The results were farther apart again for overwriting files. CephFS (6.3MBps) was noticeably lighter than Ceph RADOS (5.6MBps). LizardFS (1.7MBps), on the other hand, was significantly less, and Gluster came in fourth place (311KBps). The field converged again for reading (Figure 4). For byte-by-byte reading, Gluster (2MBps), which has otherwise been running at the back of the field, was ahead of Ceph RADOS (1.5MBps), Lizard (1.5MBps), and the well-beaten CephFS (913KBps). NFS was around the middle at 1.4MBps. Noticeably, CephFS CPU usage was at 99 percent despite the low performance.

Figure 4: For byte-by-byte reading, GlusterFS moves to the top, and CephFS drops away significantly.

Bonnie++ also tests seek operations to determine the speed of the read heads and the creation and deletion of files.

The margin in the test was massive again for the seeks; Ceph RADOS was the clear winner with an average of 1,737 Input/Output Operations per Second (IOPS), followed by CephFS (1,035 IOPS) and then a big gap before Lizard finally dawdled in (169 IOPS), with Gluster (85 IOPS) behind. NFS ended up around the middle again with 739 IOPS.

The last round of testing involved creating, reading (referring to the stat system call, which reads the a file's metadata, such as owner or production time), and deleting files. In certain applications (e.g., web cache) such performance data is more important than raw reading or writing of a file.

Ceph RADOS won the linear file creation test with a sizable advantage (Figure 5). This unusual outcome was presumably the result of Ceph RADOS running file operations on the ext4 filesystem of the block device, probably reporting back to Bonnie++ a much faster time than it took to create the file. The RADOS device managed 7,500 IOPS on average. CephFS still ended up in second place with around 540 IOPS, followed by Lizard with 340 IOPS and Gluster close behind with 320 IOPS. NFS lost this competition with just 41 IOPS. Barely any recordable differences were noticed with random creation, except for Ceph RADOS, which worked even faster.

Figure 5: File operation on the ext4 filesystem of the block device could be responsible for the large fluctuations in the Ceph RADOS test.

Reading data structures did not provide any uniform result. With Ceph RADOS, Bonnie++ denied the result for linear and random reading. This was also the case with random reading for CephFS. POSIX compliance is probably not 100 percent for these filesystems.

Lizard won the linear read test with around 25,500 IOPS, followed by CephFS (16,400 IOPS) and Gluster (15,400 IOPS). For random reading, Lizard and Gluster values were just one order of magnitude lower (1,378 IOPS for Lizard and 1,285 IOPS for Gluster). NFS would have won the tests with around 25,900 IOPS (linear) and 5,200 IOPS (random).

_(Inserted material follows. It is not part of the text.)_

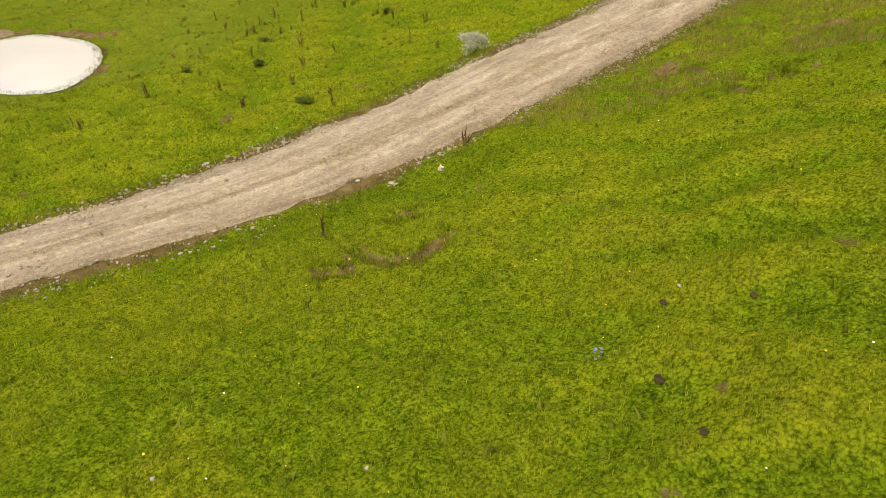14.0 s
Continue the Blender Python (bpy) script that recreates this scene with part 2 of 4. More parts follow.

Only deleting files remained. The clear winner here (and as with creating, probably unrivalled) was Ceph RADOS, with around 12,900 linear and 11,500 random IOPS, although the other three candidates handled random deletion better than linear deletion. A winner could not be determined between them, but CephFS was last: Lizard (669 IOPS linear, 1,378 IOPS random), Gluster (886 IOPS linear, 1,285 IOPS random), CephFS (567 IOPS linear, 621 IOPS random).

In the Zone

IOzone provided a large amount of test data. Figure 6 shows a sample. Unlike Bonnie++, the test tool is limited to reading and writing but does so in far more detail. It reads and writes files in different block and file sizes; writes are performed with write() and fwrite(), with forward and random writing as well as overwriting. IOzone also reads forward, backward, and randomly using operating system and library calls.

Figure 6: In IOzone's stride read test, LizardFS (yellow) takes the lead with smaller file sizes. CephFS is tan, and Ceph RADOS is green.

In the writing test, IOzone essentially confirmed the results from Bonnie++, but some readings put Ceph RADOS ahead, mostly in operations with small block sizes. For reading, Ceph RADOS was almost always at the front for small block sizes, and CephFS led the middle range. LizardFS did well in some tests with large file and block sizes.

One exception was the stride read test, in which IOzone linearly reads every umpteenth block (around 64 bytes from block 1024, and so on). Lizard also won with small files and small file sizes (Figure 6, yellow).

Conclusions

GlusterFS configuration was easiest, followed by LizardFS. Setting up Ceph required a lot more work.

In terms of performance, CephFS (POSIX mounts) and Ceph RADOS (block device provided with its own filesystem) cut fine figures in most of the tests in the lab. Ceph RADOS showed some upward outliers but, in reality, only benefited from caching on the client.

If you shy away from the complexity of Ceph, Lizard might mean only small declines in performance, but it would allow you to achieve your goal more quickly thanks to the ease of setup. GlusterFS remained in the shadow in most tests, but performed better in the byte-by-byte sequential reads.

LizardFS frequently had its nose in front in the IOzone read test, but not the write test. The more the block size and file size increased, the more often Lizard won the race – or at least one place behind CephFS, but ahead of Ceph RADOS.

NFS running as a traditional SDS alternative did well, but did not necessarily run away from the distributed filesystems.